Resounds: Tracy Linder
Montana artist Tracy Linder's sense of how life and death unfold plays out through her art. Representations of the natural world, including larger-than-life wheat strands crafted from leather, stitched seed pods lined with rabbit fur, and illuminated resin wings, are all part of a retrospective of her work, titled "Open Range," which is on display at Yellowstone Art Museum in Billings through January 2021.
The exhibit represents Linder's artworks since 2007, crafted from the fabric of the earth that she harvested from the Montana prairies and informed by her ranching upbringing. Tiny birds shaped from cottonwood leaves, fallen tree limbs wrapped in leather, beeswax-coated objects, animal bones, grasses, and crops intertwined into sculpture create an elemental excavation of Montana’s land.
Linder grew up on a farm west of Billings, a cow and calf operation that encompassed all aspects of animal husbandry from life to death. She’s said that most people don’t really appreciate or understand the sacrifices that bring meals to our plates.

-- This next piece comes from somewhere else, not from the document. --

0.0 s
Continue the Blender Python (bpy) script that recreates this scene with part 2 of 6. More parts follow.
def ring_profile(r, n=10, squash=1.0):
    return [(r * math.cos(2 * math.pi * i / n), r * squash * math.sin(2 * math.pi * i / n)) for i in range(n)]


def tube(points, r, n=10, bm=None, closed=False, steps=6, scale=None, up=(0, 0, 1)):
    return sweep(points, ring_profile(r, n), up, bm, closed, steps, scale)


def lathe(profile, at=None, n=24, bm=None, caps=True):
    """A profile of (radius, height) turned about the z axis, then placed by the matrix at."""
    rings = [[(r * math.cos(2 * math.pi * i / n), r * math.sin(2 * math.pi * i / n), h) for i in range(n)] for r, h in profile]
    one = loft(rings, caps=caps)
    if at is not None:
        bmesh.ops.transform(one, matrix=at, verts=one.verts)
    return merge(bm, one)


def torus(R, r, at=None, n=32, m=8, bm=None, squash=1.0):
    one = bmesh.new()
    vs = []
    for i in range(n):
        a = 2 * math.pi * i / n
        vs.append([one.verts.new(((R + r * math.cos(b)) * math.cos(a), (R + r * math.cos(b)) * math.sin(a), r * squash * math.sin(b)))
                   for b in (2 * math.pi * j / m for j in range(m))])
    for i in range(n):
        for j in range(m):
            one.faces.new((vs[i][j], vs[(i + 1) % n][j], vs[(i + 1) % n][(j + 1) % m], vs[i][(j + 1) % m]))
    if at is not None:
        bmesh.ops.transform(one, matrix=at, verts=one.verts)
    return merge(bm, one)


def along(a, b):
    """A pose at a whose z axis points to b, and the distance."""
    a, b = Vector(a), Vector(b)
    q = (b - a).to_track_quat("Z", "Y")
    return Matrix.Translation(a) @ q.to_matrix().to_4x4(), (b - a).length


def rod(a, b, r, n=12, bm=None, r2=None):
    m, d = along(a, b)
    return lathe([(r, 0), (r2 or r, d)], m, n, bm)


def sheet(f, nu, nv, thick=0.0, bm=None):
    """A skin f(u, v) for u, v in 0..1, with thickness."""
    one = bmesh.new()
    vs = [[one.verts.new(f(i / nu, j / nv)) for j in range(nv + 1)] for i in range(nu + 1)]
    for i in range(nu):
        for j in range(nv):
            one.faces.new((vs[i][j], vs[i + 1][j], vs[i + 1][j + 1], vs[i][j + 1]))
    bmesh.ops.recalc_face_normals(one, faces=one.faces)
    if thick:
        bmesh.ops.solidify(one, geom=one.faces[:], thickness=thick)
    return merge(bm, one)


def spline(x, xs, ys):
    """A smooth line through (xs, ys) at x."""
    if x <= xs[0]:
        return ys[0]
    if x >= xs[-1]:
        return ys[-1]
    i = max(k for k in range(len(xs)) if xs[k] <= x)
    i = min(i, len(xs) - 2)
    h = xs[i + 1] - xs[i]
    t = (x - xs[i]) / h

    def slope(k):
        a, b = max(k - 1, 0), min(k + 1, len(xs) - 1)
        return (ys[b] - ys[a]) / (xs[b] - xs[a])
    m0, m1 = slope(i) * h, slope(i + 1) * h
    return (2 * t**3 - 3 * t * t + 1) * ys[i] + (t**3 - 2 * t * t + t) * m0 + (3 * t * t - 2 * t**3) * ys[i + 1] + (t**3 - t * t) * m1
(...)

“My work is about bringing a new familiarity to what goes in our mouths, knowing there is a life lived to bring you sustenance, whether from animals or plants.” Tracy Linder, Nov./Dec. 2020 issue of Sculpture Magazine
Her sculptures offer viewers an opportunity to connect with the environment, perhaps even an opportunity to find new understanding, wonder and sympathy for land and farmers, agriculture and animals.
Currently, Linder maintains an artist studio at her home between Acton and Molt, where she and her husband have lived for nearly 30 years. “Open Range,” is her second solo show at the YAM and her second of 2020. Her exhibition "Omnivorous" is currently on display at the Lewistown Art Center.